Krische is best known for developing C–C bond-forming hydrogenation reactions, which he describes as processes wherein two or more reactants are hydrogenated to form a single, more complex product. These reactions often generate products of carbonyl or imine addition. However, unlike corresponding classic carbonyl addition reactions, Krische’s by-product-free technique does not require stoichiometric quantities of preformed organometallic reagents. This body of work is recognized as the first systematic effort to exploit catalytic hydrogenation in C–C couplings beyond hydro­formylation, an established industrial process for converting alkenes to aldehydes.

In an extension of that work, Krische and coworkers developed related “C–C bond-forming transfer hydrogenations.” In these processes, the exchange of hydrogen between alcohols and unsaturated reactants generates aldehyde-organometal pairs that combine to give products of carbonyl addition. This straightforward approach to direct alcohol C–H functionalization is also by-product-free, and furthermore, it circumvents the redox manipulations often required to convert alcohols to aldehydes.

Describing these discoveries as “authentic examples of paradigm-shifting work,” Jeffrey S. Johnson, an asymmetric catalysis researcher at the University of North Carolina, Chapel Hill, says Krische has “fundamentally changed how chemists view hydrogenation and the chemistry of carbonyl addition.”
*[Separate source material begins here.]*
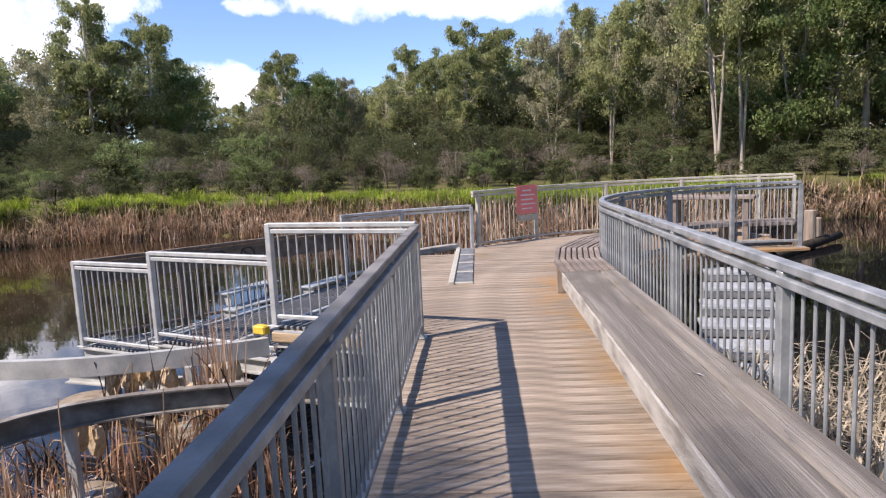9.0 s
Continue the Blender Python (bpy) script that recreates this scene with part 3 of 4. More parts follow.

Krische, 46, obtained a bachelor’s degree in chemistry from the University of California, Berkeley, in 1989 and then conducted research as a Fulbright Fellow at Finland’s University of Helsinki. He earned a Ph.D. at Stanford University in 1996 and then served as a postdoctoral associate at Louis Pasteur University, Strasbourg, France. In 1999, Krische was appointed assistant professor of chemistry at the University of Texas, Austin, and was promoted directly to full professor in 2004.

Krische has received numerous awards in recognition of his contributions to chemistry. Among other accolades, he has been honored with the Presidential Green Chemistry Challenge Award, the GlaxoSmithKline Scholar Award, and the Mukaiyama Award from Japan’s Society of Synthetic Organic Chemistry, and he was named a Humboldt Foundation Senior Research Fellow. Krische has published some 175 scholarly articles and serves as an editor for Chemical Communications and Topics in Current Chemistry.